We really got a lot more of the flavor of the kurobuta pork in a dish of soup noodles ($10) intended as ramen, but were allowed to substitute udon. The pork slices here were broiled for caramel flavor, then cooked well into a complex broth with mushrooms, scallions, and carrot stars.

There is a wine list of spicy-flowery bottles that have a chance with salty food, bottled beers, and a short list of choice sakes in the major styles. The house green tea ($1.50) is quite to my taste, which falls between the astringency of cheap green teas and the spinachy intensity of the most expensive ones.

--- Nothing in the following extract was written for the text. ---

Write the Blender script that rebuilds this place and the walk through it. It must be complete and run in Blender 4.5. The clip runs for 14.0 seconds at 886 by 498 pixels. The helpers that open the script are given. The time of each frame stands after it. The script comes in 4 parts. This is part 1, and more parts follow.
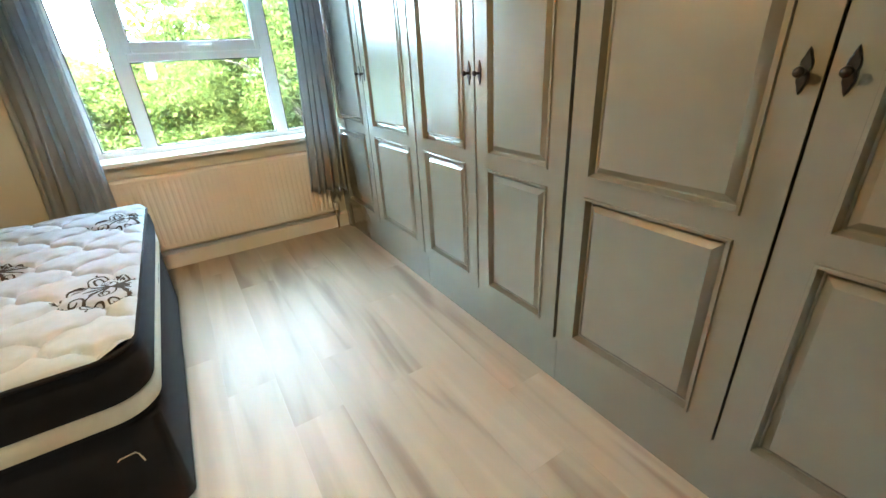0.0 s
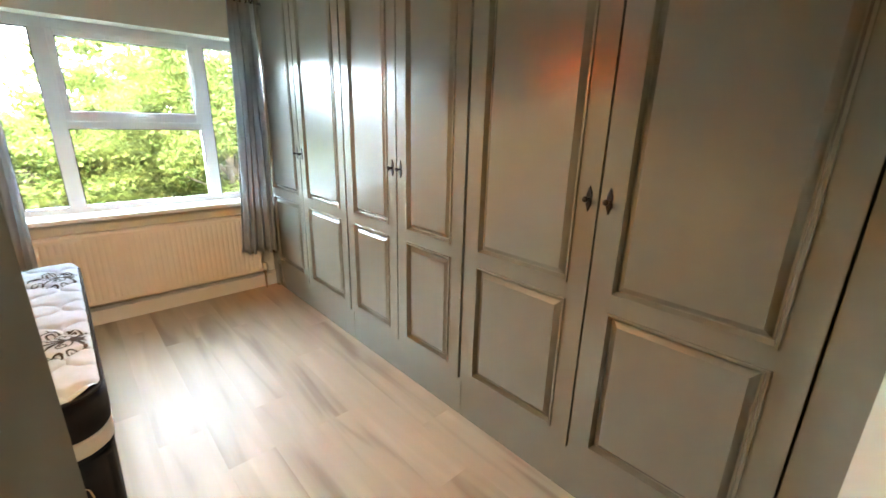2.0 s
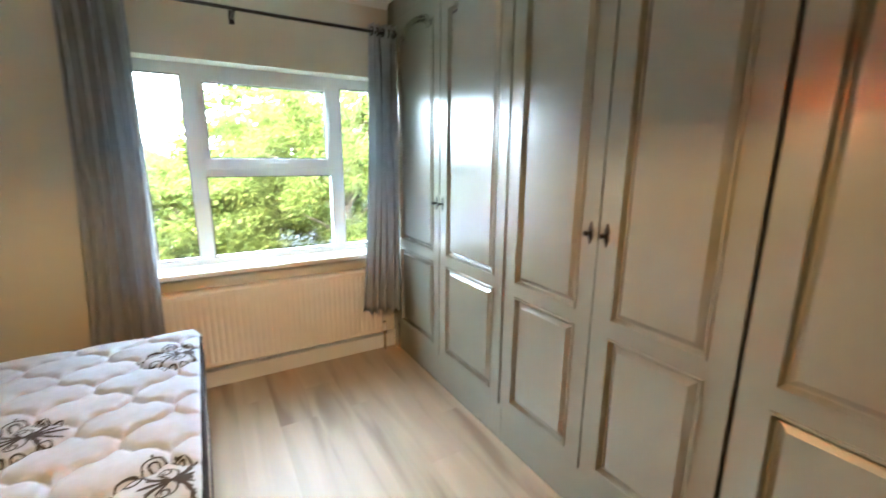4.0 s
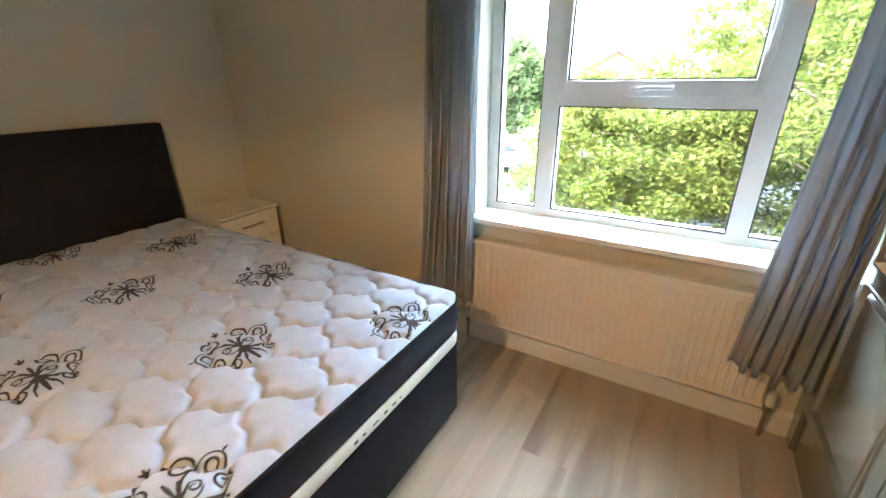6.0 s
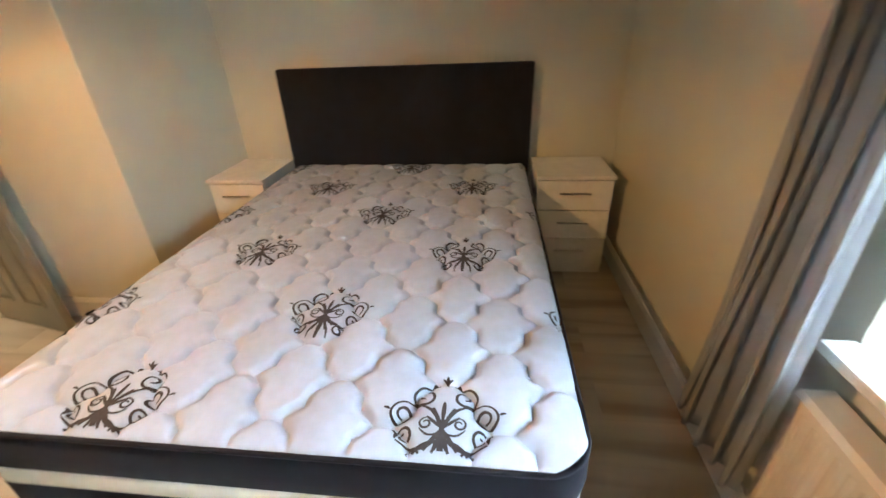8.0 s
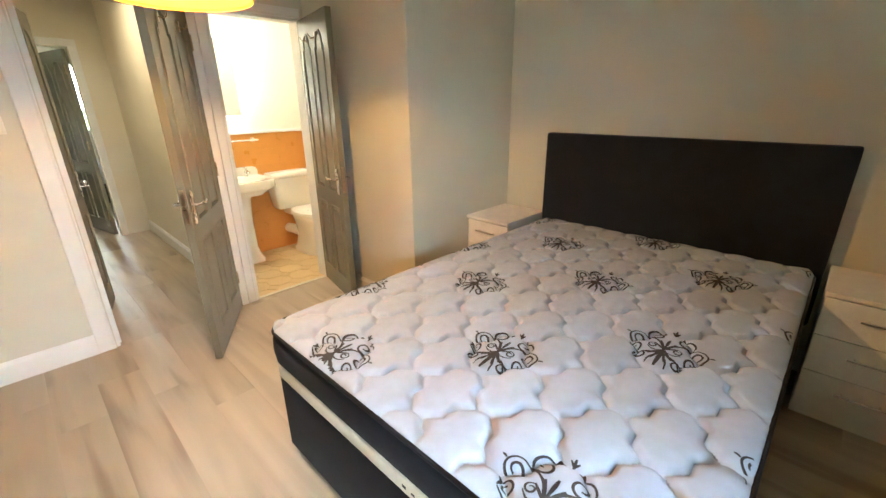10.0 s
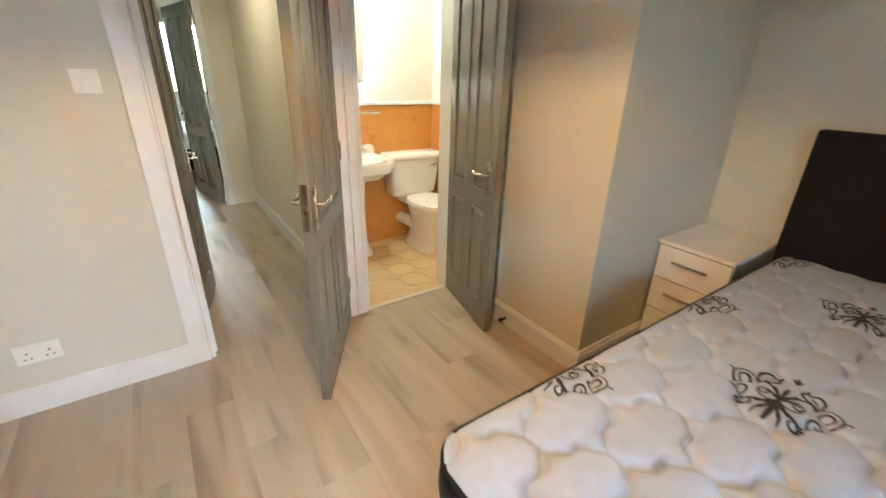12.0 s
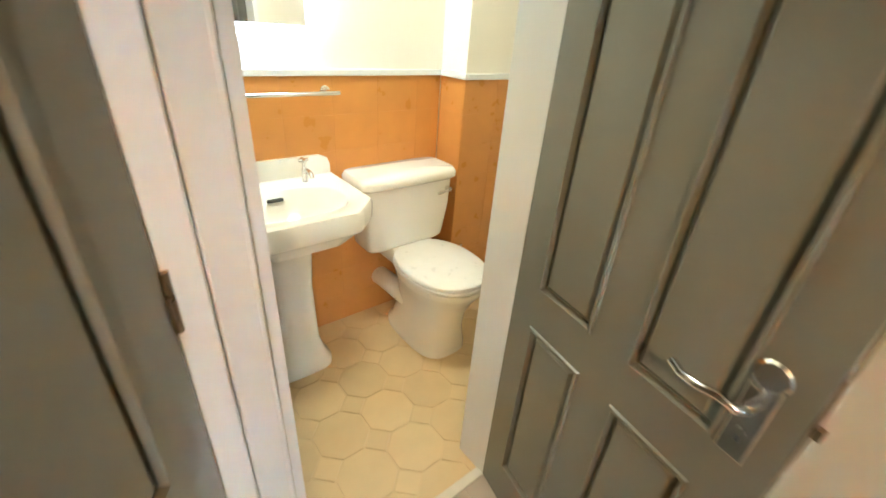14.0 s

Desserts are another course where Basho's skilled fusion really stands out. One night's special on cream chawan-mushi ($6) was a very rich custard with a fine dice of Asian pear and few berries. That one belongs on the regular menu, with chocolate lava cake ($7.95) that outdoes any French brasserie and an impeccable little key-lime tart ($6) with a few blueberries. Banana tempura ($7) adds toasted nuts to outdo all previous fried banana desserts, a hint of chocolate, a few slices of mandarin, and a scoop of top-quality vanilla ice cream tied into a decorative leaf.

Despite its dubious location — for half the year you can't park anywhere near there half the time, thanks to Red Sox games — Basho already has a young, discerning crowd. The food is great, but it does add up. Despite a vast duplex room, the dining area is screened off and uses a kind of bamboo fence/sculpture to give a good illusion of privacy. The ambient sound is slow, mild techno that might be stripped out of Sade records.

Service has a good balance of informality and efficiency. It's certainly not traditional Japanese restaurant food or culture, but it meshes in a way that seems timelessly right for now.